“A espécie humana cresceria na progressão de 1, 2, 4, 8, 16, 32, 64, 128, 256, 512 etc.; e os meios de subsistência, na progressão de 1, 2, 3, 4, 5, 6, 7, 8, 9, 10 etc. Em dois séculos, a população estaria, para os meios de subsistência, na proporção de 512 para 10; em três séculos, de 4 096 para 13; e, em 2000 anos, a diferença seria quase incalculável.” Foi esse o raciocínio que fez a fama e a desgraça do economista inglês Thomas Malthus: a paixão humana levaria ao crescimento exponencial da população, mas esbarraria na falta de alimento. A fome seria inerente à experiência humana, um cruel controle populacional do qual seria impossível escapar. Seu texto clássico, Ensaio sobre o Princípio da População, de 1798, foi suavizado em uma segunda versão, em que Malthus admitia a possibilidade de uma limitação moral do crescimento populacional. Seria a forma de atenuar o caos.
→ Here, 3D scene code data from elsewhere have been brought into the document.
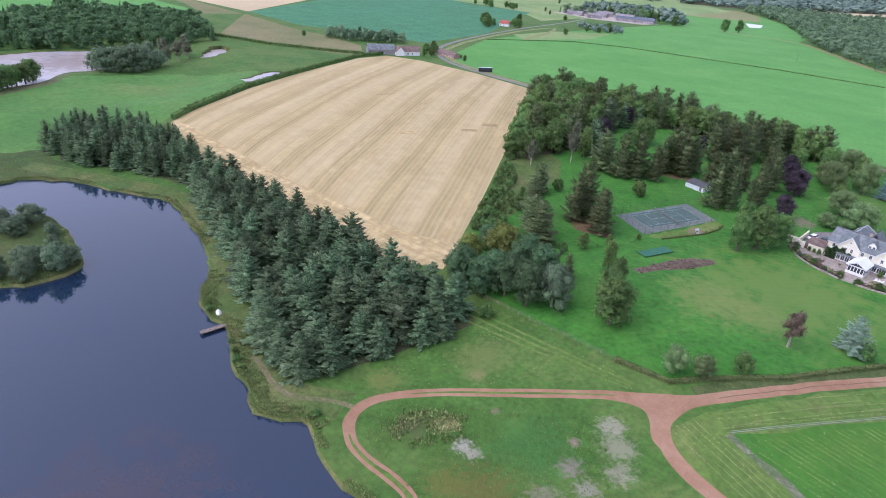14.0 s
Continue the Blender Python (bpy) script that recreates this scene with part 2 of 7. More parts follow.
M_DRIVE = mat("old_tarmac", [(0.165, 0.156, 0.145), (0.215, 0.204, 0.19)], 0.12, 3, bump=0.3)
M_CONC = mat("worn_concrete", [(0.28, 0.235, 0.20), (0.40, 0.34, 0.29), (0.47, 0.42, 0.36)], 0.12, 1.5, bump=0.4)
M_GRAVEL = mat("stable_yard_gravel", [(0.195, 0.152, 0.112), (0.24, 0.192, 0.145), (0.28, 0.228, 0.175)], 0.15, 5, bump=0.6)
M_PAVE = mat("terrace_flags", [(0.265, 0.23, 0.19), (0.32, 0.28, 0.235), (0.375, 0.335, 0.29)], 0.4, 2.2, bump=0.4)
M_COURT = mat("court_tarmac", [(0.108, 0.132, 0.118), (0.13, 0.157, 0.142), (0.155, 0.178, 0.162)], 0.15, 3, bump=0.2)
M_COURTIN = mat("court_green", [(0.068, 0.112, 0.098), (0.084, 0.132, 0.116)], 0.25, 3, bump=0.2)
M_LINE = mat("court_line", [(0.24, 0.30, 0.30), (0.36, 0.42, 0.41)], 0.8, 6)
M_SOIL = mat("bed_soil", [(0.09, 0.06, 0.045), (0.15, 0.105, 0.08)], 0.6, 4, bump=0.8)
M_STONEBED = mat("rockery", [(0.08, 0.06, 0.042), (0.135, 0.105, 0.076), (0.2, 0.165, 0.125)], 0.9, 4, bump=1.0)
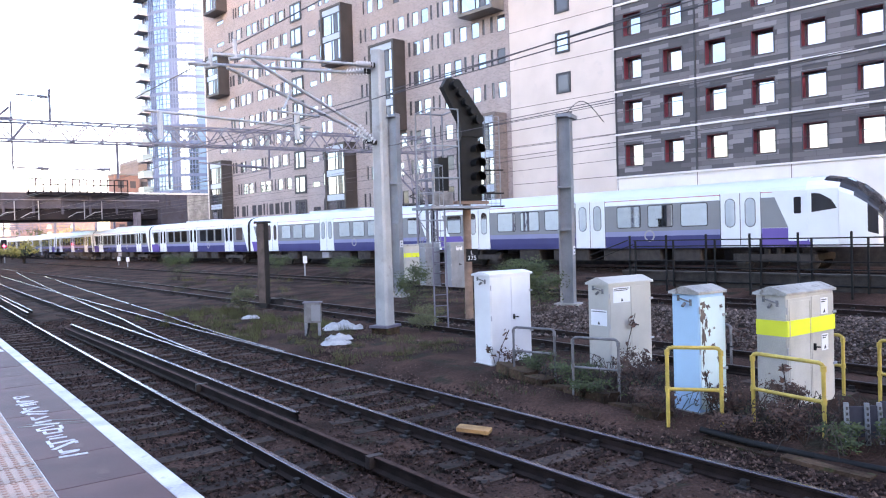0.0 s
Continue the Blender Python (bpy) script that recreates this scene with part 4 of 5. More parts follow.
    for x0, z0, sx, sz in scars:
        ring = [(x0 + sx * k * math.cos(a), h - z0 + sz * k * math.sin(a)) for a, k in zip(np.arange(0, 6.2, 0.3), 0.35 + 0.95 * rng.random(21))]
        part("bare_patch", Build().plate(ring, -0.0185, -0.0155, "bare_metal"), cab, "peeled bare metal patch")
    part("plinth", Build().box(-0.04, w + 0.04, -0.04, d + 0.04, -0.2, 0.02, "concrete", 0.02), cab, "concrete plinth")
    return cab


def hoop(name, a, b, top, skin, label, z=0.08, mid=0.48, r=0.026):
    """A pipe handrail: two posts, a top rail with rounded corners and a middle rail."""
    rail = thing(name, pose(0, 0, 0), label, "handrail", "handrails")
    a, b = Vector((*a, 0)), Vector((*b, 0))
    d = (b - a).normalized() * 0.06
    up = Vector((0, 0, 1))
    for p in (a, b):
        part("post", Build().tube(p + up * (z - 0.15), p + up * (top - 0.06), r, skin, 10), rail)
    q = [a + up * (top - 0.06), a + d * 0.3 + up * (top - 0.018), a + d + up * top, b - d + up * top, b - d * 0.3 + up * (top - 0.018), b + up * (top - 0.06)]
    part("top_rail", Build().pipe(q, r, skin, 10), rail)
    part("middle_rail", Build().tube(a + up * (z + mid), b + up * (z + mid), r * 0.95, skin, 10), rail)
    for p in (a, b):
        for h in (z + mid, top - 0.07):
            part("joint_collar", Build().tube(p + up * (h - 0.035), p + up * (h + 0.035), r * 1.35, skin, 10), rail)
    return rail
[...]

A “armadilha malthusiana” descrevia à perfeição o mundo até então. A população crescia muito lentamente até 1800, com repetidos episódios de fome e epidemias que dizimavam multidões. Essas ideias contribuíram para o precioso insight de Charles Darwin, a seleção natural, que modificaria a maneira como entendemos o mundo. Mas, para azar de Malthus e sorte nossa, o progresso científico e tecnológico dos últimos 200 anos tudo mudou. Estima-se que em 1800 tenhamos alcançado o primeiro bilhão de pessoas. Foram necessários apenas 120 anos para o segundo, quarenta para o terceiro, quinze para o quarto e cerca de dez para cada bilhão desde então.
Ao mesmo tempo, a riqueza no mundo disparou. Isso contribuiu para um novo entendimento sobre a interação entre economia e demografia. Desde meados do século passado, predomina uma visão mais otimista: o crescimento populacional ajuda a economia. Em 1958, o demógrafo Ansley Coale e o economista Edgar Hoover, ambos americanos, lançaram o livro População e Desenvolvimento Econômico, a primeira obra a tratar dos efeitos da estrutura etária na economia. Os autores discutiram o impacto de um fenômeno único na história de cada país: quando cai o número de nascimentos, aumenta a fatia dos que produzem. É o que hoje chamamos de bônus demográfico, um sopro a favor do crescimento. À medida que essas pessoas se aposentam, o bônus vai perdendo força até a sua extinção, pois há um decréscimo proporcional da população ativa, agora não pelo grande número de crianças, mas de idosos.
O próprio conceito do bônus, porém, sugere que a relação entre população e economia é ambígua: tudo depende de qual faixa etária está em expansão. Um aumento da população inativa tende a deprimir a capacidade de crescer. É exatamente o que estamos vendo agora, inclusive no mundo emergente. A França levou quase 120 anos para que a fatia de idosos dobrasse de 7% para 14% do total. O Brasil fará o mesmo em vinte anos.
Com base nas novas estatísticas divulgadas pelo IBGE, começou um debate sobre o nosso bônus: se ele já se exauriu ou se ainda temos um respiro. É difícil saber. O certo é que as coisas ficaram mais complicadas. Vivemos a maior crise de nossa história em pleno bônus. Vamos ter de reencontrar o crescimento fora dele.